## DIRECTION
Print exactly the part opening with the line containing "4 of 6. More parts follow." and closing with the line containing "(0.48, 0.30, 0.28))", with both of those lines included.

## DATASET ROWS
-- begin --
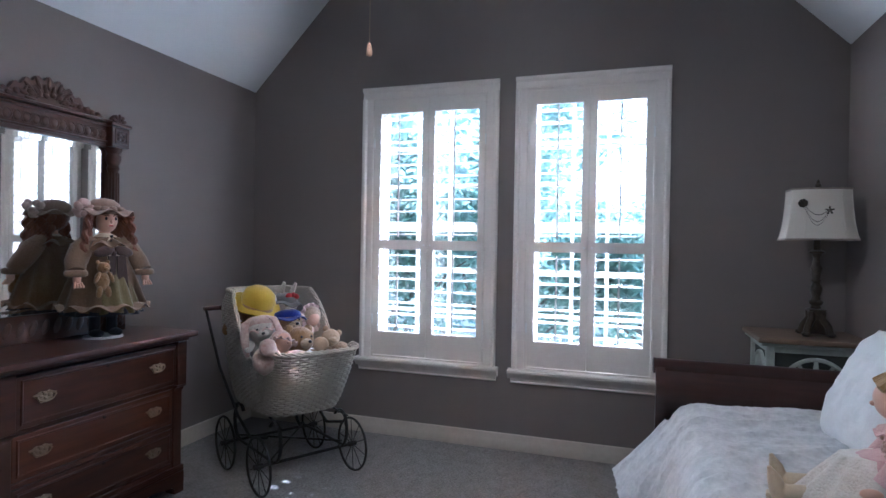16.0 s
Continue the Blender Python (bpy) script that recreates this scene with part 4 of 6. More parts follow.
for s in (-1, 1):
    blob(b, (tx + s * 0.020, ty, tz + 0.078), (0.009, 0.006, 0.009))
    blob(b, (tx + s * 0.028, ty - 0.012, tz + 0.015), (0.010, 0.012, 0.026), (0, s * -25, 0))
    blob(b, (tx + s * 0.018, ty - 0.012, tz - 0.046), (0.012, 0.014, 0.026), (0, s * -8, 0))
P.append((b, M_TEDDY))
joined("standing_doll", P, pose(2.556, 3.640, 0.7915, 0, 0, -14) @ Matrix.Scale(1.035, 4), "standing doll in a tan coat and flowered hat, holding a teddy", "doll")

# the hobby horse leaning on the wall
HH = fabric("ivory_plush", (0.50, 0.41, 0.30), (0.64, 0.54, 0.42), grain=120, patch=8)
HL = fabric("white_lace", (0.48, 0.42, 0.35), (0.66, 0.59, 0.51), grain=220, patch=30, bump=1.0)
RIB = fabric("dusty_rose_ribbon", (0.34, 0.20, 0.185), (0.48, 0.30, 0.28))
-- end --
-- begin --
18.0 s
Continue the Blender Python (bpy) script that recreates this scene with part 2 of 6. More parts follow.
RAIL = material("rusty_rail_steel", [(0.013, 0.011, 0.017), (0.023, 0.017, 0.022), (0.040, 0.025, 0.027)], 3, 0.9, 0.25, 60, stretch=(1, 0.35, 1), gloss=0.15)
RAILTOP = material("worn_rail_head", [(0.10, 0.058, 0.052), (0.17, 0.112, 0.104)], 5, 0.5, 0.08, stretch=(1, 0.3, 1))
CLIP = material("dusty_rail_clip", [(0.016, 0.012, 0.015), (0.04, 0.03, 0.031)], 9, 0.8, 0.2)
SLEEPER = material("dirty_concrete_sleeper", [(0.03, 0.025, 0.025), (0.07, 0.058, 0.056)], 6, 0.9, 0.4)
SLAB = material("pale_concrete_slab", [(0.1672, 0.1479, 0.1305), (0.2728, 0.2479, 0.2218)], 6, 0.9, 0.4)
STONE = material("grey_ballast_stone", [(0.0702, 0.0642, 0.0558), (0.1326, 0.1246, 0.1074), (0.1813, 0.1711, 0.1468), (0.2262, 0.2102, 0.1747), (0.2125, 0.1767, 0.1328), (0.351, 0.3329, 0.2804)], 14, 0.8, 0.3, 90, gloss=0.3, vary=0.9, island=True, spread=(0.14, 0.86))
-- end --
-- begin --
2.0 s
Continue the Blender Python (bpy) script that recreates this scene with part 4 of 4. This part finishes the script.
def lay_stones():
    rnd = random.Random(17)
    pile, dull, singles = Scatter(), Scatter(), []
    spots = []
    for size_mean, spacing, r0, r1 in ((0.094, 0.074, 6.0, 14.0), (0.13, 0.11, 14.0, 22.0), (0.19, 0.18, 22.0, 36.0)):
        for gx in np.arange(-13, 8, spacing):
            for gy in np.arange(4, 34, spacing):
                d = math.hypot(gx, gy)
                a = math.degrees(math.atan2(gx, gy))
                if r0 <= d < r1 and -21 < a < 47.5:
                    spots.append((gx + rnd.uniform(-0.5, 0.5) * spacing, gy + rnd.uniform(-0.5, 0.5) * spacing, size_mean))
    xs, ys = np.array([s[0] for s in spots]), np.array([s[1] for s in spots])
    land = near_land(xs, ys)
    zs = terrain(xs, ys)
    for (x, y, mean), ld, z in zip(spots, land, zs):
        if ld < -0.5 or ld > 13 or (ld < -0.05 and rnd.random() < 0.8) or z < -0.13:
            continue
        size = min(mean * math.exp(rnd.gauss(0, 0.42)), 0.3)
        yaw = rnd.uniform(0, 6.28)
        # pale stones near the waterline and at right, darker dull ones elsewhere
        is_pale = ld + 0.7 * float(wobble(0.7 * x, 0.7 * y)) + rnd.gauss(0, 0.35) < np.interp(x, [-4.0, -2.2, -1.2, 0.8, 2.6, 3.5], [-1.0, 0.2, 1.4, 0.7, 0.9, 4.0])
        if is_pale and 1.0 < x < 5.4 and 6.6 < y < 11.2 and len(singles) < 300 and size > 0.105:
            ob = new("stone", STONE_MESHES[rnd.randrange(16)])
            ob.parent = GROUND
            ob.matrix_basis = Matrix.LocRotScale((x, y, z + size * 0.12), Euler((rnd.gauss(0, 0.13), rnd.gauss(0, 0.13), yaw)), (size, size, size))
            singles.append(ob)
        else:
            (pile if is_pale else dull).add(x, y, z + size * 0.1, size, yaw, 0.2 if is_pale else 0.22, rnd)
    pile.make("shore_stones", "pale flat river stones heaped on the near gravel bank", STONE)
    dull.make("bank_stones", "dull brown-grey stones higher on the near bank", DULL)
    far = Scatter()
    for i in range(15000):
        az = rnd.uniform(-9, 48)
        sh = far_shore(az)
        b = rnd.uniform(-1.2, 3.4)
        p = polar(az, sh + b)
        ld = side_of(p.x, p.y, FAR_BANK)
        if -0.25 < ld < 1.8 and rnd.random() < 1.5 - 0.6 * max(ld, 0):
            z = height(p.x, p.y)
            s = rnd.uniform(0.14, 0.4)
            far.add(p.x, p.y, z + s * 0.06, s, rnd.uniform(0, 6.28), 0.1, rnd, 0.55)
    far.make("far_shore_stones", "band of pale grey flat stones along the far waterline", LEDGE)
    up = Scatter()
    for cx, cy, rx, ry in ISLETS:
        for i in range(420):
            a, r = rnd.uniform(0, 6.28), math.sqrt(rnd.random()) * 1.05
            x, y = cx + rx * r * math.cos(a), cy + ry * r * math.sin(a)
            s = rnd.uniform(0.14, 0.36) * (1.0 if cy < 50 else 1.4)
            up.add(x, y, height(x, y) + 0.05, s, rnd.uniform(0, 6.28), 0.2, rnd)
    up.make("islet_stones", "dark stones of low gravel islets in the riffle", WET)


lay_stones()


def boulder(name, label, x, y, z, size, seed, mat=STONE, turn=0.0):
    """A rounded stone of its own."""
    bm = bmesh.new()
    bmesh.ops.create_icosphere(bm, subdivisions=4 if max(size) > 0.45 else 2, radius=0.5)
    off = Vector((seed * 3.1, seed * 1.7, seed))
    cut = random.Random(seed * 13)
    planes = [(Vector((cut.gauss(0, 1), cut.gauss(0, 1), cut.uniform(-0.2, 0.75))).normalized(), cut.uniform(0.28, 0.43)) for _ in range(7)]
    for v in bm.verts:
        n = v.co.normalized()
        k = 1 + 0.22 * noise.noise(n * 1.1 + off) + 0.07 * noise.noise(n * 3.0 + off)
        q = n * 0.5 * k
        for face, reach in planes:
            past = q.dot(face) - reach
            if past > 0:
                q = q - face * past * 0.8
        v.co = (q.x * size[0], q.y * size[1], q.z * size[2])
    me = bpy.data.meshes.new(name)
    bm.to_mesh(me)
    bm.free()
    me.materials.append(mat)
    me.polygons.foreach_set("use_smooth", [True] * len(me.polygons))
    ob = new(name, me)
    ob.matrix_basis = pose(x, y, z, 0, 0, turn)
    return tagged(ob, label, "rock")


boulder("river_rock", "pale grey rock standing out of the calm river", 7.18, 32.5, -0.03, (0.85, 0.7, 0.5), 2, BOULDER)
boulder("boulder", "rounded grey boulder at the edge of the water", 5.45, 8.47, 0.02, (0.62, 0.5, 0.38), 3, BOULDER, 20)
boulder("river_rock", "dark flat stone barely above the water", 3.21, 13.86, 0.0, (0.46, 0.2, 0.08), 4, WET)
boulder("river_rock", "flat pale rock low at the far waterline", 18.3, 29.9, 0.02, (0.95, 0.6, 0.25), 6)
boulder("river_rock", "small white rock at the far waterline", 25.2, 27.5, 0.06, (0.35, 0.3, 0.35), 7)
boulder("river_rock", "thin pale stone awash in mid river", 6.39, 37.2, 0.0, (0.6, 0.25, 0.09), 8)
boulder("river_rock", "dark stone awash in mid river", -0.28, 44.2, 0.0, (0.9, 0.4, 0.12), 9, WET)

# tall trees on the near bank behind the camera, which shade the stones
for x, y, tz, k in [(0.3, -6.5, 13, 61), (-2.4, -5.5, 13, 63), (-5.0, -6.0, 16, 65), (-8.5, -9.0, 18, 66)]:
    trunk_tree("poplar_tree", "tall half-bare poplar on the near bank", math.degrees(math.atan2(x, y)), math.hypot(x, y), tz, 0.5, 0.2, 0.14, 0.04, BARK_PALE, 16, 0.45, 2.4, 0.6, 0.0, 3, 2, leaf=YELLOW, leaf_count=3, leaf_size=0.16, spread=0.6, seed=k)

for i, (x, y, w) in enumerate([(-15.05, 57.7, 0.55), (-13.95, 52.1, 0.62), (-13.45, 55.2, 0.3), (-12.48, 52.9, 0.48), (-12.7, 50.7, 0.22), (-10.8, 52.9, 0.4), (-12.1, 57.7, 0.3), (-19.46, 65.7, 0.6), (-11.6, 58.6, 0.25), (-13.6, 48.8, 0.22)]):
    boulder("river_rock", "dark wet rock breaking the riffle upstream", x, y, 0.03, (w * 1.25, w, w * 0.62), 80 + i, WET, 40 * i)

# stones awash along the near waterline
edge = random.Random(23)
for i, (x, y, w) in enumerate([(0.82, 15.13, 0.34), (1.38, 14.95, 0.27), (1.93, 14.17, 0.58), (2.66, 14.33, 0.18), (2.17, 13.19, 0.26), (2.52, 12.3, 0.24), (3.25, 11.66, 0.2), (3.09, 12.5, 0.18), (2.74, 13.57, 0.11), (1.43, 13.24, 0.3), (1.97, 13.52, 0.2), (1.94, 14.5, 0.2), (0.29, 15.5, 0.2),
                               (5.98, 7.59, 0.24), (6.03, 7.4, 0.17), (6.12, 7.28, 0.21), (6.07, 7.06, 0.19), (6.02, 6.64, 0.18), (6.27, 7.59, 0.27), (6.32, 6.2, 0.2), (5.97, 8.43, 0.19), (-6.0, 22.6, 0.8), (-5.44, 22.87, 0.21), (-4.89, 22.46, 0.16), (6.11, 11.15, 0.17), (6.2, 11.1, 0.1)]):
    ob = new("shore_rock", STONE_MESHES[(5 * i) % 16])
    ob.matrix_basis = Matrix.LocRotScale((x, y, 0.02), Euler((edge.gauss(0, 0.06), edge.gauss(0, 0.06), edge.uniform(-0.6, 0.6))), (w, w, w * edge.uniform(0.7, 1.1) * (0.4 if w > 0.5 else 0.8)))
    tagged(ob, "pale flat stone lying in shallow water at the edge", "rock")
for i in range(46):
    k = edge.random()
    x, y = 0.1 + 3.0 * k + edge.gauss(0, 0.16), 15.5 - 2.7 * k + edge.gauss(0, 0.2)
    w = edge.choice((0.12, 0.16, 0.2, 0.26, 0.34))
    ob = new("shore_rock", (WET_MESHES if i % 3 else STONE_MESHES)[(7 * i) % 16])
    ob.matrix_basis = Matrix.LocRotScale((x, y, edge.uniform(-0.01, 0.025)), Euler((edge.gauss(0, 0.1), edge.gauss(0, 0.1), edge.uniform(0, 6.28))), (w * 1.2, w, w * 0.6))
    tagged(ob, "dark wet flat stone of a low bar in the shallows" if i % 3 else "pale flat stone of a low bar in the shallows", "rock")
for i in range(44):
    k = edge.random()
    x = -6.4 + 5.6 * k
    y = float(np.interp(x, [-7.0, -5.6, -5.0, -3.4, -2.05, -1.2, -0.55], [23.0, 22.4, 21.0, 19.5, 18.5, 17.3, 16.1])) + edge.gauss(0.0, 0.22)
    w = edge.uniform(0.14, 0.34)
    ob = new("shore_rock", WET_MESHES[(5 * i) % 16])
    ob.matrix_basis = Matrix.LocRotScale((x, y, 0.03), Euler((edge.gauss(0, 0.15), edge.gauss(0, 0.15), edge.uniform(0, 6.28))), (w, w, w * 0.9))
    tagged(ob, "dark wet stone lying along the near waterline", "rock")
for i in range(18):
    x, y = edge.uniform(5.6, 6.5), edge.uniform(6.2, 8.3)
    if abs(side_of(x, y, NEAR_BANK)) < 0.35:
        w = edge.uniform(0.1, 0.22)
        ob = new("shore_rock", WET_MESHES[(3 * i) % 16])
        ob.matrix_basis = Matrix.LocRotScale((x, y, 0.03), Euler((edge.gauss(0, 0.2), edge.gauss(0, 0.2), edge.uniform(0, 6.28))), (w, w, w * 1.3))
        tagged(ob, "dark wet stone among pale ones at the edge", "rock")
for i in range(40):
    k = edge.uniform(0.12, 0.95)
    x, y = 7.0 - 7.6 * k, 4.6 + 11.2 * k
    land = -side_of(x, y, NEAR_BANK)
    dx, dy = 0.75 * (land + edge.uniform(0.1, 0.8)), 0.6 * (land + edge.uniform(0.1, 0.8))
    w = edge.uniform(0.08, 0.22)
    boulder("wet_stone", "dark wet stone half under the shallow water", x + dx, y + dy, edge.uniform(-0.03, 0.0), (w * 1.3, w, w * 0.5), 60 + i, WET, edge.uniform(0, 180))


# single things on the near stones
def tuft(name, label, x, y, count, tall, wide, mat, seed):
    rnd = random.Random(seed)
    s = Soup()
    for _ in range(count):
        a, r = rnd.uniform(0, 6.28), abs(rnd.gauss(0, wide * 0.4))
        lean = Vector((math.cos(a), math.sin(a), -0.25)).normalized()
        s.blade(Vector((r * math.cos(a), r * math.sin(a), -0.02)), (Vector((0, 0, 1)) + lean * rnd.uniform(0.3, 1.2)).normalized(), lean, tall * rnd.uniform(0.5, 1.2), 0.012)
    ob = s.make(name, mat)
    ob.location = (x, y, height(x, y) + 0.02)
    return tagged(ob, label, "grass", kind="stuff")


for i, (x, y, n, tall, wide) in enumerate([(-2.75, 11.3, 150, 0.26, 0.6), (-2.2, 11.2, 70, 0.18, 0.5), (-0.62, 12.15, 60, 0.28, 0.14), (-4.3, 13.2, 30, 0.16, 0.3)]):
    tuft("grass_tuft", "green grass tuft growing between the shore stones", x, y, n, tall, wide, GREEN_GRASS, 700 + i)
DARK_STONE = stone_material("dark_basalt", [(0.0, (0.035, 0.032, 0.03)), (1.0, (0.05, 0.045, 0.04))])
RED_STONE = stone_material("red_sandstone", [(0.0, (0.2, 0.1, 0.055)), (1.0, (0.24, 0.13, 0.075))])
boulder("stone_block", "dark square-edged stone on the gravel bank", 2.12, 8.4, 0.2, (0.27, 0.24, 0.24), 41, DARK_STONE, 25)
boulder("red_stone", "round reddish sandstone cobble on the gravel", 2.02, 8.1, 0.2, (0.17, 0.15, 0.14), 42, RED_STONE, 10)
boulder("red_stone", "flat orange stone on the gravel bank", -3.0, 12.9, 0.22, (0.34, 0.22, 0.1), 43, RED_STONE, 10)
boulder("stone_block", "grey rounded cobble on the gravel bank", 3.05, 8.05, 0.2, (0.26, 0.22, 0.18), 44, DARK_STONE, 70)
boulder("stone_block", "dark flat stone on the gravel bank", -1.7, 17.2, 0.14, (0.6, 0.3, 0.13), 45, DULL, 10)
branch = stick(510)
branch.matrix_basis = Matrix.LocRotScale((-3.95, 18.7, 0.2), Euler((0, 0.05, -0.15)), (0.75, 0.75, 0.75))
-- end --
## ANSWER TO THIS EXERCISE
Continue the Blender Python (bpy) script that recreates this scene with part 4 of 6. More parts follow.
for s in (-1, 1):
    blob(b, (tx + s * 0.020, ty, tz + 0.078), (0.009, 0.006, 0.009))
    blob(b, (tx + s * 0.028, ty - 0.012, tz + 0.015), (0.010, 0.012, 0.026), (0, s * -25, 0))
    blob(b, (tx + s * 0.018, ty - 0.012, tz - 0.046), (0.012, 0.014, 0.026), (0, s * -8, 0))
P.append((b, M_TEDDY))
joined("standing_doll", P, pose(2.556, 3.640, 0.7915, 0, 0, -14) @ Matrix.Scale(1.035, 4), "standing doll in a tan coat and flowered hat, holding a teddy", "doll")

# the hobby horse leaning on the wall
HH = fabric("ivory_plush", (0.50, 0.41, 0.30), (0.64, 0.54, 0.42), grain=120, patch=8)
HL = fabric("white_lace", (0.48, 0.42, 0.35), (0.66, 0.59, 0.51), grain=220, patch=30, bump=1.0)
RIB = fabric("dusty_rose_ribbon", (0.34, 0.20, 0.185), (0.48, 0.30, 0.28))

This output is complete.